▶ [THE TASK] Skip the pictures. Reproduce all other material exactly.

═════ DATA LINES ═════

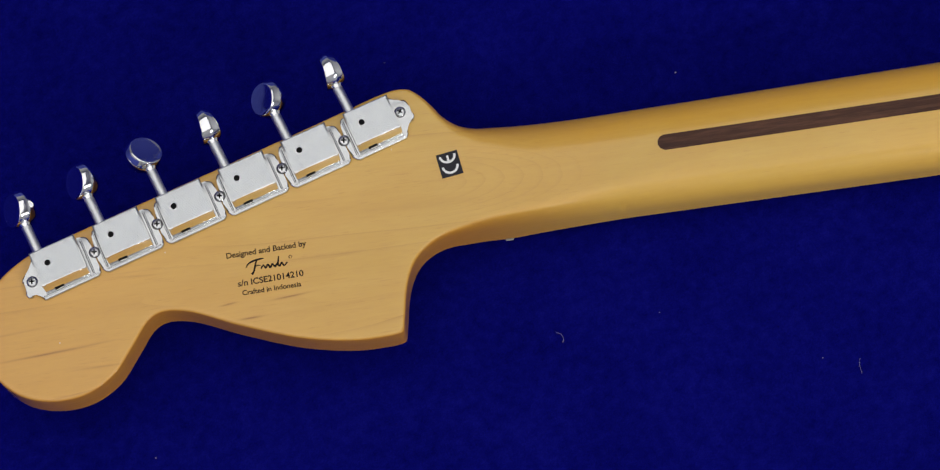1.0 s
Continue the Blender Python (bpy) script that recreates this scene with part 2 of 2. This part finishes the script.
def spline(points, step, closed=False):
    """A smooth curve through points, by Catmull-Rom with chord-length knots, sampled about every step."""
    out = []
    n = len(points)
    pts = [Vector(p).to_2d() for p in points]
    ext = [pts[-1]] + pts + pts[:2] if closed else [2 * pts[0] - pts[1]] + pts + [2 * pts[-1] - pts[-2]]
    for i in range(1, len(ext) - 2):
        p0, p1, p2, p3 = ext[i - 1:i + 3]
        t01, t12, t23 = (max((b - a).length, 1e-6) ** 0.5 for a, b in ((p0, p1), (p1, p2), (p2, p3)))
        m1 = (p2 - p1) + t12 * ((p1 - p0) / t01 - (p2 - p0) / (t01 + t12))
        m2 = (p2 - p1) + t12 * ((p3 - p2) / t23 - (p3 - p1) / (t12 + t23))
        k = max(1, round((p2 - p1).length / step))
        for j in range(k):
            t = j / k
            out.append((2 * t ** 3 - 3 * t ** 2 + 1) * p1 + (t ** 3 - 2 * t ** 2 + t) * m1 + (-2 * t ** 3 + 3 * t ** 2) * p2 + (t ** 3 - t ** 2) * m2)
    if not closed:
        out.append(pts[-1])
    return out


def ease(a, b, x):
    """0 at a and before it, 1 at b and past it."""
    t = min(1.0, max(0.0, (x - a) / (b - a)))
    return t * t * (3 - 2 * t)


# ---- the room: cloth, walls, ceiling ----
def cloth_ground():
    x0, x1, y0, y1, _ = ROOM
    bm = bmesh.new()
    box(bm, x0, x1, y0, y1, -0.004, 0.0)
    return tagged(part("ground", bm, FELT), "deep blue felt cloth spread flat under the guitar neck", "cloth", kind="structure")


REFLECTOR_HEIGHT = 0.72                                 # height of the added blue reflector sheets


def room():
    x0, x1, y0, y1, h = ROOM
    for name, c in (("wall_east", (x1, x1 + 0.1, y0, y1)), ("wall_west", (x0 - 0.1, x0, y0, y1)),
                    ("wall_north", (x0 - 0.1, x1 + 0.1, y1, y1 + 0.1)), ("wall_south", (x0 - 0.1, x1 + 0.1, y0 - 0.1, y0))):
        tagged(part(name, box(bmesh.new(), *c, -0.004, h), WALL), "plain pale painted wall round the cloth", "wall", kind="structure")
    # unseen blue sheets, north, west and part of east, added for button reflections
    for c in ((x0 + 0.006, x0 + 0.02, y0 + 0.3, y1 - 0.03), (x0 + 0.03, x1 - 0.03, y1 - 0.02, y1 - 0.006), (x1 - 0.02, x1 - 0.006, 0.75, y1 - 0.03)):
        tagged(part("reflector_sheet", box(bmesh.new(), *c, 0.0, REFLECTOR_HEIGHT), BLUE_REFLECTOR), "unseen blue sheet added to colour reflections in the chrome buttons", "drape", kind="structure")
    tagged(part("ceiling", box(bmesh.new(), x0 - 0.1, x1 + 0.1, y0 - 0.1, y1 + 0.1, h, h + 0.1), CEIL), "plain white ceiling above the cloth", "ceiling", kind="structure")


cloth_ground()
room()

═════

▶ [FINISHED EXERCISE]
1.0 s
Continue the Blender Python (bpy) script that recreates this scene with part 2 of 2. This part finishes the script.
def spline(points, step, closed=False):
    """A smooth curve through points, by Catmull-Rom with chord-length knots, sampled about every step."""
    out = []
    n = len(points)
    pts = [Vector(p).to_2d() for p in points]
    ext = [pts[-1]] + pts + pts[:2] if closed else [2 * pts[0] - pts[1]] + pts + [2 * pts[-1] - pts[-2]]
    for i in range(1, len(ext) - 2):
        p0, p1, p2, p3 = ext[i - 1:i + 3]
        t01, t12, t23 = (max((b - a).length, 1e-6) ** 0.5 for a, b in ((p0, p1), (p1, p2), (p2, p3)))
        m1 = (p2 - p1) + t12 * ((p1 - p0) / t01 - (p2 - p0) / (t01 + t12))
        m2 = (p2 - p1) + t12 * ((p3 - p2) / t23 - (p3 - p1) / (t12 + t23))
        k = max(1, round((p2 - p1).length / step))
        for j in range(k):
            t = j / k
            out.append((2 * t ** 3 - 3 * t ** 2 + 1) * p1 + (t ** 3 - 2 * t ** 2 + t) * m1 + (-2 * t ** 3 + 3 * t ** 2) * p2 + (t ** 3 - t ** 2) * m2)
    if not closed:
        out.append(pts[-1])
    return out


def ease(a, b, x):
    """0 at a and before it, 1 at b and past it."""
    t = min(1.0, max(0.0, (x - a) / (b - a)))
    return t * t * (3 - 2 * t)


# ---- the room: cloth, walls, ceiling ----
def cloth_ground():
    x0, x1, y0, y1, _ = ROOM
    bm = bmesh.new()
    box(bm, x0, x1, y0, y1, -0.004, 0.0)
    return tagged(part("ground", bm, FELT), "deep blue felt cloth spread flat under the guitar neck", "cloth", kind="structure")


REFLECTOR_HEIGHT = 0.72                                 # height of the added blue reflector sheets


def room():
    x0, x1, y0, y1, h = ROOM
    for name, c in (("wall_east", (x1, x1 + 0.1, y0, y1)), ("wall_west", (x0 - 0.1, x0, y0, y1)),
                    ("wall_north", (x0 - 0.1, x1 + 0.1, y1, y1 + 0.1)), ("wall_south", (x0 - 0.1, x1 + 0.1, y0 - 0.1, y0))):
        tagged(part(name, box(bmesh.new(), *c, -0.004, h), WALL), "plain pale painted wall round the cloth", "wall", kind="structure")
    # unseen blue sheets, north, west and part of east, added for button reflections
    for c in ((x0 + 0.006, x0 + 0.02, y0 + 0.3, y1 - 0.03), (x0 + 0.03, x1 - 0.03, y1 - 0.02, y1 - 0.006), (x1 - 0.02, x1 - 0.006, 0.75, y1 - 0.03)):
        tagged(part("reflector_sheet", box(bmesh.new(), *c, 0.0, REFLECTOR_HEIGHT), BLUE_REFLECTOR), "unseen blue sheet added to colour reflections in the chrome buttons", "drape", kind="structure")
    tagged(part("ceiling", box(bmesh.new(), x0 - 0.1, x1 + 0.1, y0 - 0.1, y1 + 0.1, h, h + 0.1), CEIL), "plain white ceiling above the cloth", "ceiling", kind="structure")


cloth_ground()
room()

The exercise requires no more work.